Brazil pays tribute to heart of emperor who declared independence in 1822

Brasilia, Aug 23 (EFE).- Brazilian President Jair Bolsonaro on Tuesday paid tribute to the embalmed heart of Emperor Pedro I, a relic with great symbolic significance on loan from the city of Oporto, Portugal, for the 200th anniversary of the Brazil’s independence from that European nation.

In a ceremony analogous to the kind held to honor heads of state, with the playing of martial marches and an exhibition by the air force’s drill squad, the heart – reposing within a golden urn – was received by Bolsonaro and his wife Michelle at the Planalto presidential palace in the capital.

The organ, which arrived in Brazil from Oporto on Monday evening aboard a Brazilian air force jet, has been preserved in formaldehyde within a glass container for 187 years.

This is the first time that the heart of Brazil’s first emperor has left Portugal, where five keys are needed to access it and it is in the custody of the Brotherhood of Our Lady of Lapa and the Oporto City Council.

After arriving at Planalto Palace, the heart was transferred to the Itamaraty Palace, the seat of Brazil’s Foreign Ministry, where it will be displayed until Sept. 7, when Brazil celebrates its 200 years of independence.

On that day in 1822, the then-prince regent of Portugal, at age 23, on the banks of the Ipiranga River in Sao Paulo declared that the huge South American colony could no longer remain a dominion of Portugal and was proclaimed as Emperor Pedro I of Brazil.

The emperor’s decision not to return to Portugal to assume the throne in the European country enabled Brazil to obtain its independence without needing to spill any blood in a revolution, in contrast to the other Latin American nations’ struggles to obtain independence from Spain.

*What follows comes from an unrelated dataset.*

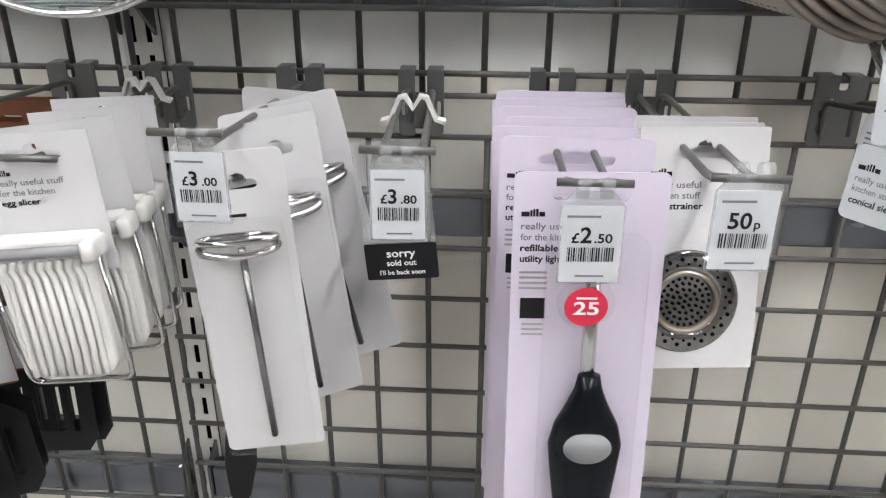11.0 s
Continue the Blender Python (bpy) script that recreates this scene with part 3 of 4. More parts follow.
def sieve_hole_discs(r=0.092, d=0.149, boss=0.0205):
    """Pairs of punched hole rows down the cone, as near-black discs that paint the shade in each hole."""
    bm = bmesh.new()
    pairs = 23
    for k in range(pairs * 2):
        ang = 2 * math.pi * ((k // 2) + 0.5) / pairs + (0.052 if k % 2 else -0.052)
        lo, hi = (0.22, 0.78) if k % 2 else (0.17, 0.74)
        if (k // 2) % 3 == 2:
            lo += 0.05
            hi += 0.03
        count = 14
        for i in range(count):
            t = lo + (hi - lo) * i / (count - 1)
            rr = boss + (r - boss) * t ** 0.94
            slope = (r - boss) * 0.94 * t ** -0.06 / d
            out = Vector((math.cos(ang), math.sin(ang), 0))
            nrm = (Vector((0, 0, slope)) - out).normalized()
            u = Vector((-math.sin(ang), math.cos(ang), 0))
            v = nrm.cross(u)
            for off in (0.0004, -0.0004):
                c = out * rr + Vector((0, 0, d * t)) + nrm * off
                bm.faces.new([bm.verts.new(c + (u * math.cos(q) + v * math.sin(q)) * 0.00155) for q in [2 * math.pi * s / 7 for s in range(7)]])
    return bm


AX = Vector((0.396, -0.84, 0.376)).normalized()
CEN = Vector((-0.418, -0.143, 1.358))
SIEVE = Matrix.Diagonal((1.03, 1.03, 1.03, 1))
zx = AX
xx = Vector((0, 0, 1)).cross(zx).normalized()
yx = zx.cross(xx)
FRAME = Matrix((xx, yx, zx)).transposed().to_4x4()


def sieve(m, hang):
    root = thing("conical_sieve", "brushed steel conical sieve with wire handle, nested in a hanging stack", "sieve", "conical sieves", at=m)
    cone = part("cone", sieve_mesh(), BRUSHED, root, "pierced brushed steel cone", True)
    tagged(part("punched_hole_shade", sieve_hole_discs(), HOLLOW_SHADE, cone), kind="stuff")
    bm = lathe([(0, -0.004), (0.012, -0.0035), (0.0195, -0.001), (0.0212, 0.002), (0.0195, 0.0028), (0.012, 0.0006), (0, 0)], 40)
    b = part("foot_cap", bm, FOOT_STEEL, root, "dimpled round steel foot", True)
    # black caps on the foot paint the shade of its drain holes
    bm = bmesh.new()
    for ax, ay in ((-0.004, 0.004), (0.004, 0.004), (-0.004, -0.003), (0.004, -0.003), (0, -0.0065)):
        lathe([(0, 0.0016), (0.0009, 0.0016), (0.0009, 0.0006)], 10, bm, Matrix.Translation((ax, ay, 0)))
    part("drain_hole_shade", bm, HOLLOW_SHADE, b)
    part("rim", tube([(0.0930 * math.cos(a), 0.0935 * math.sin(a), 0.149) for a in [2 * math.pi * i / 72 for i in range(72)]], 0.0036, 14, True), RIM_STEEL, root, "rolled steel rim", True)
    top = FRAME.transposed() @ (Vector(hang) - m.translation) / 1.03
    start = Vector((0, 0.092, 0.149))
    mid = start * 0.35 + top * 0.65
    p = [start + Vector((-0.013, 0, 0)), mid + Vector((-0.011, 0, 0)), top + Vector((-0.006, 0, 0)), top + Vector((0.006, 0, 0)), mid + Vector((0.011, 0, 0)), start + Vector((0.013, 0, 0))]
    part("wire_handle", tube(rounded(p, 0.02), 0.0024, 8), WIRE_STEEL, root, "long looped wire handle", True)
    p = [(-0.009, -0.095, 0.149), (-0.010, -0.118, 0.156), (0, -0.131, 0.158), (0.010, -0.118, 0.156), (0.009, -0.095, 0.149)]
    part("rest_hook", tube(rounded(p, 0.012), 0.0022, 8), WIRE_STEEL, root, "wire rest hook", True)
    return root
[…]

The temporary loan of the reliquary was requested by Bolsonaro’s administration as part of the bicentennial celebrations.

The costs associated with transporting the emperor’s heart to Brazil, housing it there and ultimately returning it to Portugal have not been announced.

Sept. 7 has been embraced by Bolsonaro and his supporters, and the ultrarightist president has promoted demonstrations of support all around the country whereby he is seeking to gain voters’ backing with an eye toward the Oct. 2 presidential election, even while he is casting doubt on the transparency of Brazil’s electronic voting system even though no complaints of election fraud have been made since 1996, when it was adopted.

In fact, Bolsonaro has been the target of criticism for the alleged political usage he is making of the heart of Pedro I so near the election, where he is running for a second four-year term against the heavily favored leftist former president, Luiz Inacio Lula da Silva, who is leading in the voter surveys with 45 percent support to Bolsonaro’s 30 percent.

“Who cares about the arrival of the heart of Don Pedro that is preserved in formaldehyde in the city of Oporto? What kind of morbid story is it to hail the pieces of bodies of people who have been dead for so long?” historian and anthropologist Lilia Schwarcz rhetorically asked.

Nevertheless, this is not the first time that Brazil has asked Portugal to turn over the mortal remains of Pedro I, who died of tuberculosis in his country of origin on Sept. 24, 1834.

In 1972, during the country’s military dictatorship, the government at the time engaged in tough negotiations with Portugal to try and acquire the remains of Pedro I for the 150th anniversary of independence.

At that time, portions of Pedro’s skeletal remains were placed on display in several cities around the country before being interred in the Monument to Independence, located in the Ipiranga district, where the young prince had cried “Independence or death” to break Brazil’s colonial bonds with Portugal.